Sauf qu’il est un problème de taille : la France fait partie de l’OTAN et celle-ci, dirigée par la superpuissance américaine, entend faire tomber la Russie par l’intermédiaire de l’Ukraine. L’OTAN est donc une force soutenant militairement le régime ukrainien, l’Union européenne apportant un soutien institutionnel et financier.

D’ailleurs, l’Ukraine est censée rentrer en accéléré dans l’Union européenne. Ce qui serait naturellement très lourd de conséquences ! On notera que dans ce cadre, l’Italie demande l’intégration accélérée de l’Albanie et de la Macédoine. Il n’est pas difficile de voir qu’il y a ici une ambiance très 1914, avec les grandes puissances jouant des coudes pour se repartager le monde.

Or, la Nouvelle union populaire, écologique et sociale n’aborde pas du tout cette question. La question de l’OTAN et du soutien militaire au régime ukrainien ne fait simplement pas partie de son programme.
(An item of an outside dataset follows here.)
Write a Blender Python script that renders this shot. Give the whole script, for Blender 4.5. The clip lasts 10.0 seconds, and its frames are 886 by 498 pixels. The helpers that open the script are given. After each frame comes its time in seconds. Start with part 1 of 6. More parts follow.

Pire encore, EELV est un fer de lance, comme son équivalent allemand, du soutien à l’OTAN et d’une intervention de celle-ci en Ukraine. Le Parti Socialiste est sur la même ligne.

Le PCF a une ligne différente, se revendiquant de la paix, mais ne fait pas de cette question un aspect fondamental. Quant à La France Insoumise, qui était critique de l’OTAN, elle va forcément balancer par-dessus bord cette question également, en disant que de toute façon la question militaire est du ressort du chef des armées qu’est le président de la République.

On peut s’en assurer dans la brochure que vient de publier Jean-Luc Mélenchon, « Les 3 blocs et l’avenir de l’Union populaire » (téléchargeable ici), où il explique pourquoi la Nouvelle union populaire, écologique et sociale peut l’emporter aux élections législatives de 2022 et quelles seraient ses orientations, du moins son état d’esprit. Il n’y a bien évidemment rien sur l’OTAN, ni sur la guerre en Ukraine, ni sur la tendance à la guerre.

On aura également remarqué que le thème de l’OTAN et de la guerre en Ukraine a été inexistant durant la présidentielle, alors que l’intense propagande anti-Russie a continué de se développer dans les médias sans aucun frein.

C’est comme si le capitalisme avait fait son choix et que c’est le fond des orientations de l’État, tandis que la question gouvernementale ne consisterait qu’en une sorte d’agitation à la surface.

Dans une telle situation, on est une partie de la solution ou une partie du problème. La Nouvelle union populaire, écologique et sociale ne fait pas partie de la solution : c’est donc une partie du problème.